By: Pastor Dave Hentschel
As we enter the season of advent, we embark on a journey of anticipation, and our hearts are filled with the flickering flame of hope. In a world often shadowed by uncertainty, the advent wreath reminds us that a light pierces through the darkness.
In the Gospel of Luke, we encounter the story of a young woman named Mary, who, despite her initial fear and confusion, embraced the divine calling upon her life. Her “yes” to God became a resounding note of hope for all humanity. In the quiet town of Bethlehem, in the humblest of settings, hope was born.
In the sixth month of Elizabeth’s pregnancy, God sent the angel Gabriel to Nazareth, a town in Galilee, to a virgin pledged to be married to a man named Joseph, a descendant of David. The virgin’s name was Mary. The angel went to her and said, “Greetings, you who are highly favored! The Lord is with you.” Mary was greatly troubled at his words and wondered what kind of greeting this might be. But the angel said to her, “Do not be afraid, Mary; you have found favor with God. You will conceive and give birth to a son, and you are to call him Jesus. He will be great and will be called the Son of the Most High. The Lord God will give him the throne of his father David, and he will reign over Jacob’s descendants forever; his kingdom will never end.” “How will this be,” Mary asked the angel, “since I am a virgin?” The angel answered, “The Holy Spirit will come on you, and the power of the Most High will overshadow you. So the holy one to be born will be called the Son of God. Even Elizabeth your relative is going to have a child in her old age, and she who was said to be unable to conceive is in her sixth month.
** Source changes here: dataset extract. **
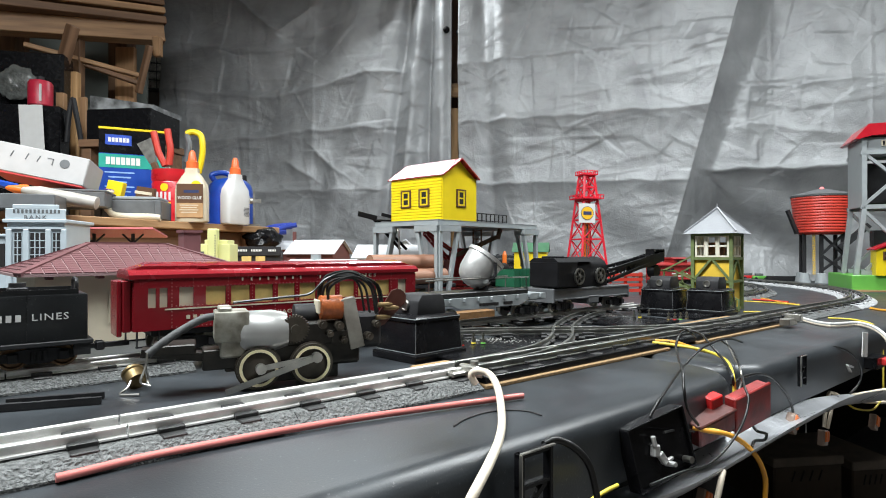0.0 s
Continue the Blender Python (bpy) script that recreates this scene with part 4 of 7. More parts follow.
def switch_tower():
    m = pose(0.534, 1.10, TOP, 0, 0, -42)
    th = thing("switch_tower", m, "ochre and green toy signal tower with white windows", "toy building")
    a = 0.069
    h1, h2 = 0.098, 0.147
    bm = B()
    box(bm, a - 0.006, a - 0.006, h1, (0, 0, h1 / 2))
    part("lower_wall", bm, M_OCHRE, th)
    bm = B()
    for sx in (-1, 1):
        for sy in (-1, 1):
            bar(bm, (sx * a / 2, sy * a / 2, 0), (sx * a / 2, sy * a / 2, h2), 0.006)
    for z in (0.003, 0.055, h1, h2 - 0.003):
        for s in (-1, 1):
            bar(bm, (-a / 2, s * a / 2, z), (a / 2, s * a / 2, z), 0.005)
            bar(bm, (s * a / 2, -a / 2, z), (s * a / 2, a / 2, z), 0.005)
    for s in (-1, 1):
        for k in (-1, 1):
            bar(bm, (0, s * a / 2, h1), (k * a / 2, s * a / 2, 0.055), 0.004)
            bar(bm, (s * a / 2, 0, h1), (s * a / 2, k * a / 2, 0.055), 0.004)
            bar(bm, (k * a / 4, s * a / 2, 0.055), (k * a / 2, s * a / 2, 0.003), 0.004)
    part("frame", bm, M_OLIVE, th)
    for s in (-1, 1):
        for ax in (0, 1):
            for k in range(3):
                w = new("window")
                w.parent = th
                o = (k - 1) * 0.0203
                w.matrix_basis = pose(*((o, s * (a / 2 - 0.002), 0.122) if ax == 0 else (s * (a / 2 - 0.002), o, 0.122)), 0, 0, 0 if ax == 0 else 90)
                b = B()
                for sx in (-1, 1):
                    box(b, 0.0035, 0.004, 0.042, (sx * 0.0084, 0, 0))
                for z in (-0.0195, 0, 0.0195):
                    box(b, 0.0166, 0.004, 0.0032, (0, 0, z))
                part("sash", b, M_SASH, w)
    bm = B()
    box(bm, 0.03, 0.02, 0.03, (0.0, 0.0, h1 + 0.016))
    part("interior", bm, M_BROWN, th)
    bm = B()
    box(bm, a - 0.004, a - 0.004, 0.003, (0, 0, h1 + 0.0015))
    part("upper_floor", bm, M_OCHRE, th)
    n, e = 7, a * 0.66
    M_SLATE = mat("pale_grey_roof", (0.27, 0.28, 0.30), 0.55, 0, 0.08)
    roof = new("roof")
    roof.parent = th
    for i in range(n):
        bm = B()
        k0, k1 = 1 - i / n, 1 - (i + 1) / n
        z0, z1 = h2 + 0.046 * i / n, h2 + 0.046 * (i + 1) / n
        lo = [bm.verts.new((sx * e * (k0 + 0.07), sy * e * (k0 + 0.07), z0 - 0.0014)) for sx, sy in ((-1, -1), (1, -1), (1, 1), (-1, 1))]
        hi = [bm.verts.new((sx * e * max(k1, 0.01), sy * e * max(k1, 0.01), z1 + 0.0012)) for sx, sy in ((-1, -1), (1, -1), (1, 1), (-1, 1))]
        for j in range(4):
            bm.faces.new((lo[j], lo[(j + 1) % 4], hi[(j + 1) % 4], hi[j]))
        bm.faces.new(lo[::-1])
        bm.faces.new(hi)
        part("slate_course", bm, M_SLATE, roof, smooth=5)
    bm = B()
    for sx, sy in ((-1, -1), (1, -1), (1, 1), (-1, 1)):
        bar(bm, (sx * e, sy * e, h2 + 0.002), (0, 0, h2 + 0.05), 0.003)
    cyl(bm, 0.002, 0.0005, 0.010, (0, 0, h2 + 0.053), seg=8)
    part("hip_cap", bm, M_SLATE, roof)
    bm = B()
    cyl(bm, 0.003, 0.003, 0.014, (-0.022, 0.012, h2 + 0.028), seg=10)
    part("chimney", bm, M_OLIVE, th)
    # outside stair and landing
    bm = B()
    for y in (0, -0.022):
        bar(bm, (0.048, -a / 2 - 0.004 + y, 0.0), (-0.055, -a / 2 - 0.004 + y, 0.050), 0.003, 0.005)
        bar(bm, (0.048, -a / 2 - 0.004 + y, 0.022), (-0.055, -a / 2 - 0.004 + y, 0.072), 0.0025)
        bar(bm, (0.048, -a / 2 - 0.004 + y, 0.0), (0.048, -a / 2 - 0.004 + y, 0.024), 0.003)
    for i in range(9):
        f = i / 8
        box(bm, 0.010, 0.022, 0.0018, (0.044 - 0.098 * f, -a / 2 - 0.015, 0.003 + 0.047 * f))
    part("stair", bm, M_OLIVE, th)
    bm = B()
    box(bm, 0.04, 0.034, 0.003, (-0.075, -a / 2 - 0.008, 0.051))
    for x in (-0.093, -0.057):
        for y in (-a / 2 - 0.024, -a / 2 + 0.008):
            bar(bm, (x, y, 0), (x, y, 0.074), 0.003)
    for z in (0.062, 0.074):
        bar(bm, (-0.093, -a / 2 - 0.024, z), (-0.057, -a / 2 - 0.024, z), 0.0025)
        bar(bm, (-0.093, -a / 2 - 0.024, z), (-0.093, -a / 2 + 0.008, z), 0.0025)
    bar(bm, (-0.093, -a / 2 + 0.008, 0.074), (-0.035, -a / 2 + 0.012, 0.105), 0.003)
    bar(bm, (-0.093, -a / 2 + 0.008, 0.052), (-0.035, -a / 2 + 0.012, 0.085), 0.003)
    part("landing", bm, M_OLIVE, th)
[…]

For no word from God will ever fail.” “I am the Lord’s servant,” Mary answered. “May your word to me be fulfilled.” Then the angel left her.
(Luke 1:26-38, NIV)
Hope is more than wishful thinking; it is the confident expectation that God’s promises will be fulfilled. As we light the first candle on our advent wreath, let it symbolize the flame of hope ignited within us. The prophet Isaiah foretold a coming Messiah, a Prince of Peace who would bring hope to a broken world. This hope is not just historical; it is a living reality today.
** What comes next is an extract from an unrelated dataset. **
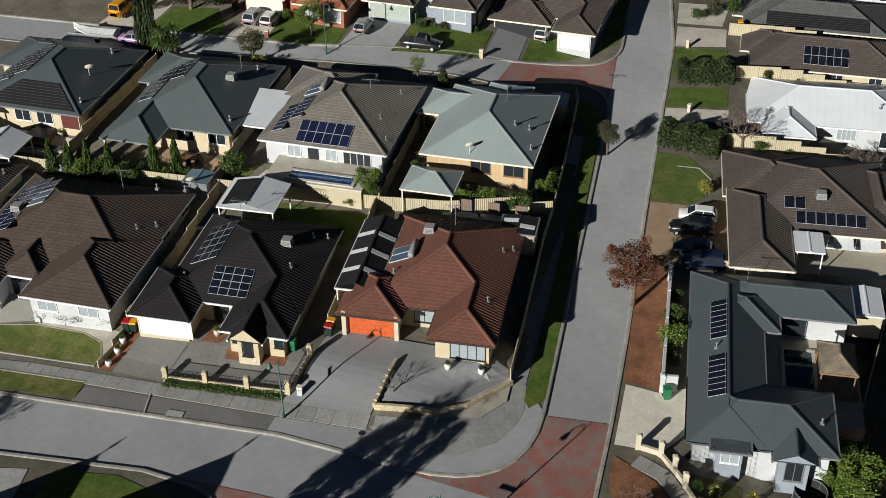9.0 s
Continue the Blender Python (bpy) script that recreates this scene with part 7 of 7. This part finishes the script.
t = thing("spa", "spa tub under a dark vinyl cover", "spa", on_land(-59.6, 23.1, 4, 0.1))
Pile().box(-1.1, -1.1, 0, 1.1, 1.1, 0.75).make("tub", M["timber"], t)
Pile().add([(-1.15, -1.15, 0.75), (1.15, -1.15, 0.75), (1.15, 1.15, 0.75), (-1.15, 1.15, 0.75), (-1.05, -1.05, 0.87), (1.05, -1.05, 0.87), (1.05, 1.05, 0.87), (-1.05, 1.05, 0.87)], BOX_F).make("cover", M["spa_cover"], t)
for x, y, k_, hh in ((-69.2, -55.0, 1.6, 19.6), (-67.9, -55.4, 1.3, 18.4), (-80.0, -60.0, 0.9, 16.8), (-84.0, -58.0, 0.8, 17.4)):
    shrub(x, y, k_, hh, "leaf_dark", "cone", "very tall narrow dark pine")
tree(-43.6, -21.6, 4.2, 3.2, "leaf_yellow", "crown", label="yellow-green tree beside the broad driveway")
bare_tree(-42.4, -20.6, 5.0)
for x, y, r, lab in ((19.6, -0.9, 1.15, "round black trampoline in the front garden"), (5.7, -38.6, 1.6, "round black trampoline behind the fence")):
    t = thing("trampoline", lab, "trampoline", on_land(x, y, 0, 0.1))
    Pile().tube([(0, 0, 0.68), (0, 0, 0.7)], [r * 0.9, r * 0.9], 24).make("mat", M["rubber"], t)
    ring = [(r * math.cos(2 * math.pi * k / 24), r * math.sin(2 * math.pi * k / 24), 0.72) for k in range(25)]
    Pile().tube(ring, [0.06] * 25, 6, cap=False).make("rim", M["grey_paint"], t)
    for k in range(6):
        a = math.pi * k / 3
        Pile().tube([(r * math.cos(a), r * math.sin(a), 0), (r * math.cos(a), r * math.sin(a), 1.85 if r < 1.5 else 0.7)], [0.03, 0.03], 6).make("net_pole", M["galv"], t)
    if r > 1.5:
        continue
    net = [(r * 0.98 * math.cos(2 * math.pi * k / 24), r * 0.98 * math.sin(2 * math.pi * k / 24), z) for z in (0.74, 1.8) for k in range(24)]
    Pile().add(net, [(k, (k + 1) % 24, 24 + (k + 1) % 24, 24 + k) for k in range(24)]).make("safety_net", M["rubber"], t, None, "black mesh safety net")
    Pile().tube([(q[0], q[1], 1.82) for q in ring], [0.035] * 25, 6, cap=False).make("top_ring", M["grey_paint"], t)
t = thing("water_tank", "black round plastic rainwater tank", "water tank", on_land(24.0, -3.0, 0, 0.1))
Pile().tube([(0, 0, 0), (0, 0, 1.7), (0, 0, 2.0)], [0.8, 0.8, 0.2], 20).make("tank", M["spa_cover"], t, smooth=False)


def outdoor_set(x, y, rz, label="dark outdoor table with four chairs"):
    t = thing("outdoor_table", "dark outdoor dining table", "table", on_land(x, y, rz, 0.12))
    Pile().box(-0.8, -0.45, 0.7, 0.8, 0.45, 0.75).make("tabletop", M["timber"], t)
    for sx in (-1, 1):
        for sy in (-1, 1):
            Pile().box(sx * 0.7 - 0.03, sy * 0.36 - 0.03, 0, sx * 0.7 + 0.03, sy * 0.36 + 0.03, 0.7).make("leg", M["black_steel"], t)
            c = thing("outdoor_chair", "dark outdoor chair beside the table", "chair", on_land(x, y, rz, 0.12) @ pose(sx * 0.4, sy * 0.75, 0, 0, 0, 90 - sy * 90), "outdoor chairs")
            Pile().box(-0.22, -0.22, 0.42, 0.22, 0.22, 0.46).make("seat", M["black_steel"], c)
            Pile().box(-0.22, -0.24, 0.46, 0.22, -0.2, 0.85).make("backrest", M["black_steel"], c)
            for lx in (-0.2, 0.2):
                for ly in (-0.2, 0.2):
                    Pile().box(lx - 0.02, ly - 0.02, 0, lx + 0.02, ly + 0.02, 0.42).make("leg", M["black_steel"], c)


outdoor_set(-42.4, 23.6, 20)
outdoor_set(17.6, 19.0, 10)
outdoor_set(-30.6, 16.6, 6)

ledge = thing("retaining_ledge", "grey block ledge along the rear fence", "ledge", on_land(-12.0, 23.0, 5.5, 0.0))
Pile().box(-4.0, -0.45, 0.0, 4.2, 0.45, 0.55).make("ledge_top", M["concrete"], ledge)
for k in range(3):
    scr = thing("garden_screen", "dark lattice screen against the fence", "screen", on_land(-14.2 + 2.6 * k, 23.5 + 0.22 * k, 5.5, 0.5), "garden screens")
    Pile().box(-0.55, -0.03, 0.0, 0.55, 0.0, 1.2).make("backing", M["grey_paint"], scr)
    for j in range(6):
        Pile().box(-0.55 + 0.2 * j, -0.05, 0.0, -0.47 + 0.2 * j, -0.03, 1.2).make("slat", M["timber"], scr)
for x in (-15.2, -12.6, -10.0):
    potted_plant(x, 22.6 + (x + 15.2) * 0.08, "terracotta_pot", "leaf_green", 0.3, 0.55)


def slope_cover(x, y, rz, label):
    t = thing("sun_lounger", label, "sun lounger", on_land(x, y, rz, 0.14))
    Pile().box(-0.32, -0.95, 0.26, 0.32, 0.35, 0.33).make("base_pad", M["grey_paint"], t)
    Pile().add([(-0.32, 0.35, 0.26), (0.32, 0.35, 0.26), (0.32, 0.95, 0.62), (-0.32, 0.95, 0.62), (-0.32, 0.35, 0.33), (0.32, 0.35, 0.33), (0.32, 0.92, 0.69), (-0.32, 0.92, 0.69)], BOX_F).make("backrest", M["grey_paint"], t)
    for sx in (-0.28, 0.28):
        for sy in (-0.85, 0.3):
            Pile().box(sx - 0.03, sy - 0.03, 0, sx + 0.03, sy + 0.03, 0.26).make("leg", M["black_steel"], t)


for x, y in ((-27.6, 25.3), (-26.2, 25.4)):
    slope_cover(x, y, 95, "dark padded sun lounger on the terrace")

toy = thing("paddle_boat_toy", "pale blue plastic ride-on toy on the lawn", "toy", on_land(22.0, -3.2, 60, 0.14))
Pile().add([(-0.7, -0.35, 0), (0.6, -0.35, 0), (0.6, 0.35, 0), (-0.7, 0.35, 0), (-0.6, -0.42, 0.35), (0.75, -0.3, 0.4), (0.75, 0.3, 0.4), (-0.6, 0.42, 0.35)], BOX_F).make("hull", CAR_PAINT["blue"], toy)
Pile().box(-0.35, -0.25, 0.352, 0.3, 0.25, 0.42).make("seat", M["white_paint"], toy)

pergola("carport_roof", "flat white patio roof beside the brown house", 16.25, 25.9, 10, 2.4, 3.1, 2.3, 2, "gy", "sheet_white", "white_paint", "patio roof", z=0.15)

# planting along the side fence and the corner verge
for x, y, r_, h_, leaf in ((-9.6, 38.2, 0.8, 1.5, "leaf_green"), (-9.2, 36.2, 0.7, 1.2, "leaf_bright"), (-8.9, 34.4, 0.8, 1.4, "leaf_green"), (-8.5, 32.6, 0.6, 1.1, "leaf_bright"), (-8.3, 30.8, 0.8, 1.5, "leaf_green"), (-8.3, 28.6, 0.9, 1.7, "leaf_bright"),
                           (-9.3, 26.9, 0.9, 1.4, "leaf_green"), (-10.8, 26.3, 0.8, 1.2, "leaf_bright"), (-12.3, 25.6, 0.8, 1.3, "leaf_green"), (8.7, -7.9, 1.0, 1.5, "leaf_green"), (9.5, -8.3, 0.8, 1.2, "leaf_olive")):
    shrub(x, y, r_, h_, leaf)

# sunlit shrubs between the rows east of the side street
for x, y, r_, h_, leaf in ((24.9, 49.2, 1.5, 2.6, "leaf_bright"), (23.5, 48.5, 1.2, 2.0, "leaf_bright"), (26.0, 49.5, 1.0, 1.8, "leaf_olive"), (22.7, 48.4, 1.0, 1.6, "leaf_olive"),
                           (24.2, 20.9, 0.9, 1.8, "leaf_bright"), (24.2, 19.5, 0.9, 1.9, "leaf_bright"), (24.4, 18.1, 0.9, 1.8, "leaf_bright"), (24.4, 16.7, 0.8, 1.6, "leaf_green"),
                           (24.1, 15.0, 0.8, 1.5, "leaf_bright"), (23.5, 10.1, 0.9, 1.6, "leaf_bright"), (24.7, 31.9, 0.7, 1.9, "leaf_green"), (24.7, 62.8, 0.9, 1.6, "leaf_bright")):
    shrub(x, y, r_, h_, leaf, "loose", "loose sunlit shrub between the back yards")

_w = np.random.default_rng(41)
for k in range(26):
    x, y = _w.uniform(-8.6, -1.5), _w.uniform(-33, -20.5)
    shrub(x, y, _w.uniform(0.3, 0.8), _w.uniform(0.4, 1.1), ("leaf_green", "leaf_olive", "leaf_bright")[k % 3], "loose", "straggling green weed clump on rough ground")

for x, y, r_, h_ in ((-51.2, 16.9, 0.9, 2.2), (-49.4, 17.2, 0.8, 2.0), (-47.2, 17.7, 1.0, 2.6), (-45.9, 18.2, 0.9, 2.2), (-43.7, 18.9, 0.7, 1.4)):
    shrub(x, y, r_, h_, "leaf_green", "round", "dense green shrub between the conifers")

bare_tree(21.1, 52.0, 4.2)
tree(21.9, 2.0, 4.6, 5.4, "leaf_bright", "dense", label="broad bright green tree beside the house", bole=0.3, stretch=0.4)

patio = thing("terrace", "pale paved patio terrace beside the brown house", "terrace", pose(10.2, 20.4, 0.12, 0, 0, 10))
Pile().box(5.7, 3.0, -3.0, 14.2, 7.1, 0.0).make("paved_slab", M["court_paver"], patio)

# border planting along the yard fences of the farther rows
_b = np.random.default_rng(73)
LEAVES = ("leaf_green", "leaf_olive", "leaf_bright", "leaf_dark", "leaf_green", "leaf_bronze")
for (ax, ay), (bx, by), off in (((-69, 69.5), (-12, 70.2), -0.9), ((-69, 69.5), (-12, 70.2), 1.0), ((7.5, 42.2), (24, 44.6), -1.0), ((7.0, 55.6), (24, 58.2), -0.9), ((5.0, 65.2), (21, 67.6), -0.9),
                                ((24.2, 31), (25.3, 48), -0.9), ((25.4, 50), (25.7, 69), 0.9), ((27, 48.6), (43, 47.2), 0.9), ((27, 57.5), (42, 57.1), 0.9), ((27, 66.3), (42, 66.1), 0.9), ((27, 36.7), (44, 32.4), 0.9)):
    d = Vector((bx - ax, by - ay))
    n = int(d.length / 2.6)
    s = Vector((-d.y, d.x)).normalized() * off
    for k in range(n):
        u = (k + _b.uniform(0.1, 0.9)) / n
        if _b.uniform() < 0.72:
            shrub(ax + d.x * u + s.x, ay + d.y * u + s.y, _b.uniform(0.45, 0.95), _b.uniform(0.8, 2.2), LEAVES[int(_b.integers(0, 6))], "loose" if k % 2 else "round", "leafy border shrub along a back fence")

# ------------------------------------------------------------------ from plan units to metres
for ob in list(scene.objects):
    if ob.parent is None and ob.type not in ("CAMERA", "LIGHT"):
        ob.matrix_basis = Matrix.Scale(UNIT, 4) @ ob.matrix_basis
In the midst of challenges and uncertainties, we can find hope in the promises of God. The psalmist declares, “The Lord is my light and my salvation; whom shall I fear?” (Psalm 27:1). Our hope is anchored in the unchanging character of God, who is our refuge and strength.
This advent, let us cultivate a spirit of hope. Take a moment each day to reflect on the source of your hope. Is it in circumstances or in the unchanging love of God? As we await the celebration of Christ’s birth, let the flame of hope burn brightly within us, dispelling the shadows and pointing us to the true Light of the world.
May this season be a time of renewed hope, a reminder that the Light shines in the darkness, and the darkness has not overcome it.